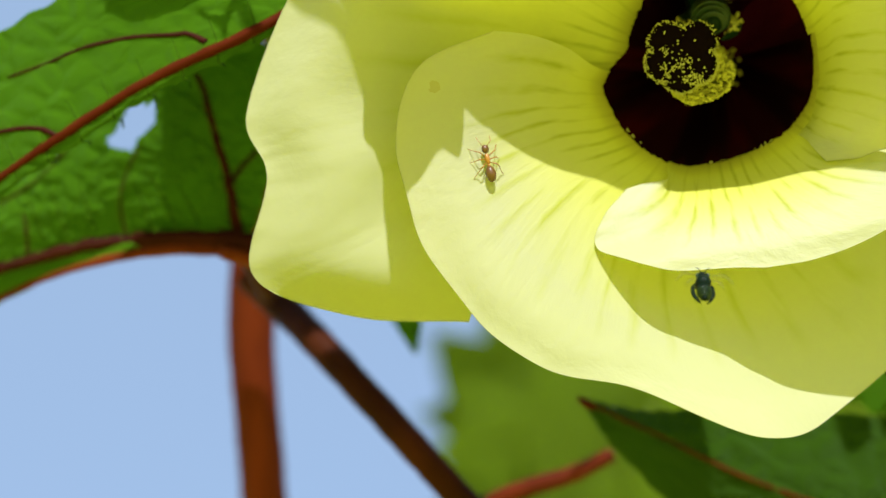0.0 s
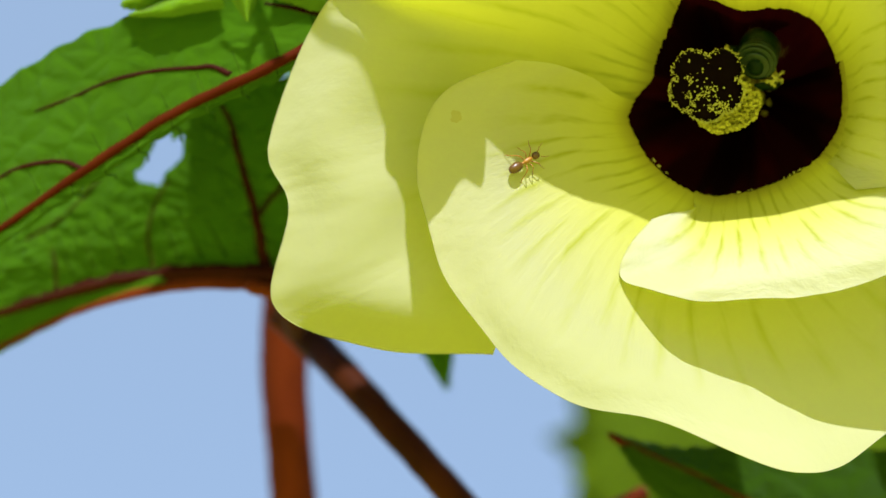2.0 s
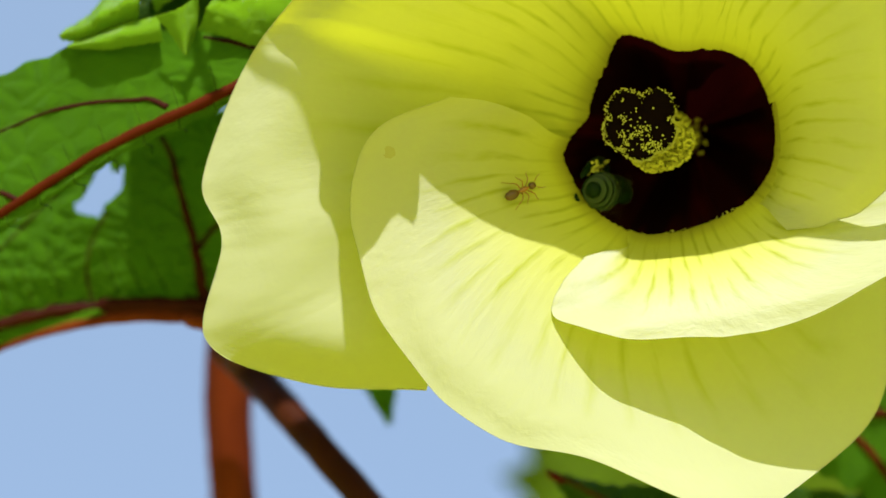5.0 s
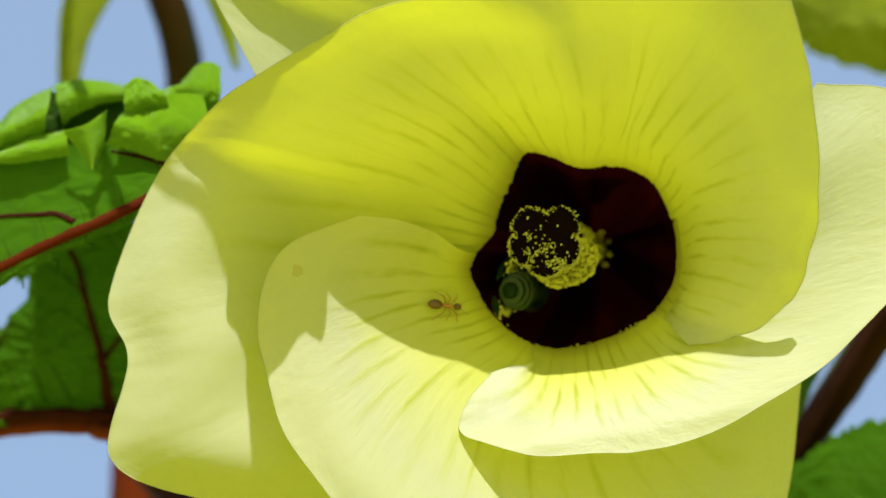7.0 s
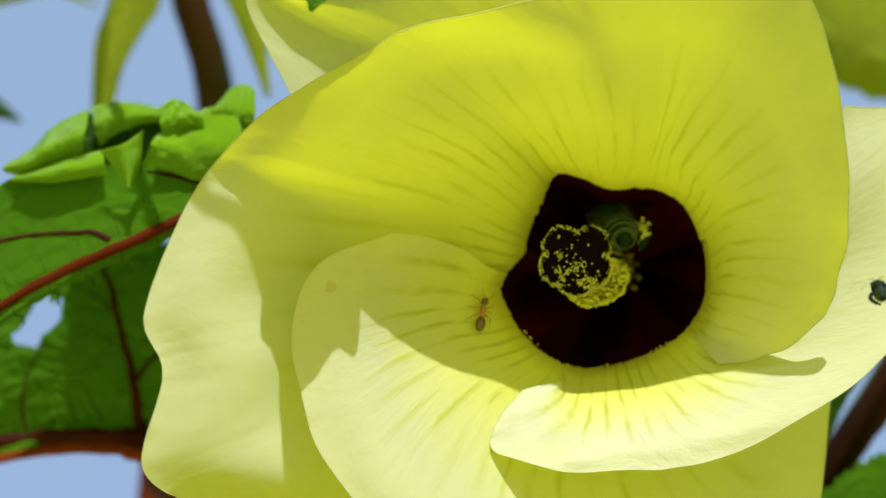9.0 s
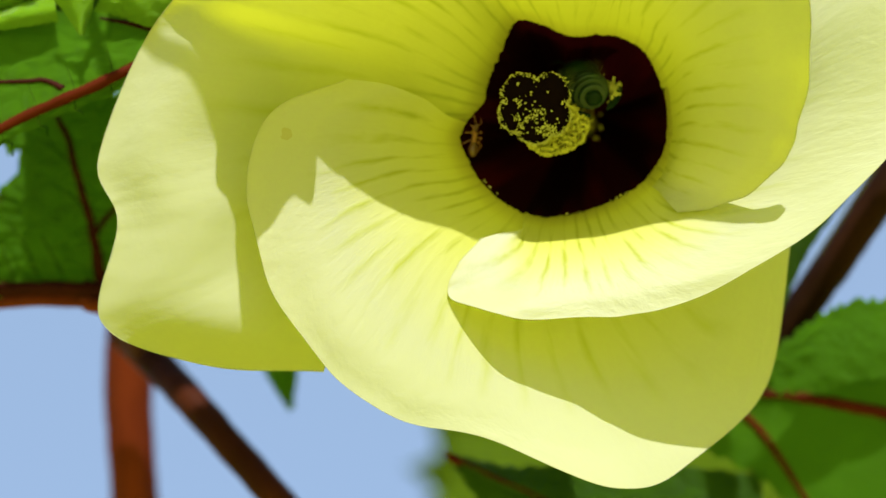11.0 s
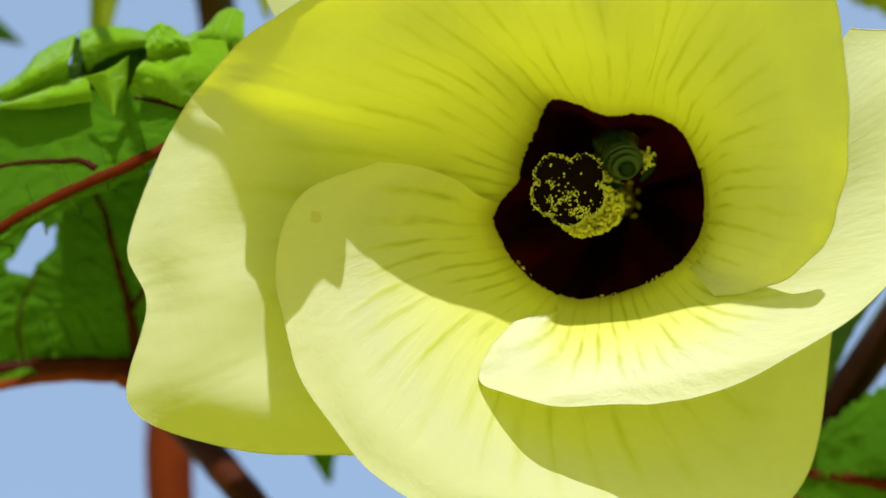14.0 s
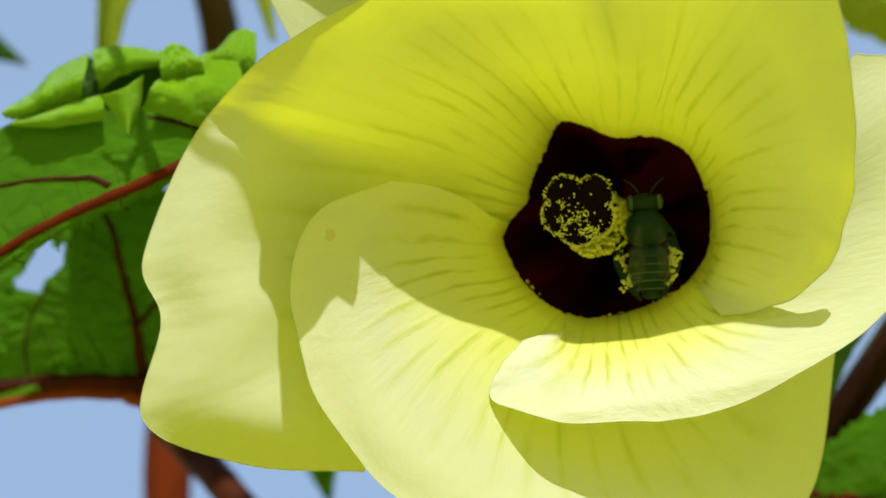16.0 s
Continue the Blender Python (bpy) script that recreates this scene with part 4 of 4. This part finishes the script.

» **Written task**
Without the pictures, output the full listing exactly as it stands.

» **Exercise output**
0.0 s
2.0 s
5.0 s
7.0 s
9.0 s
11.0 s
14.0 s
16.0 s
Continue the Blender Python (bpy) script that recreates this scene with part 4 of 4. This part finishes the script.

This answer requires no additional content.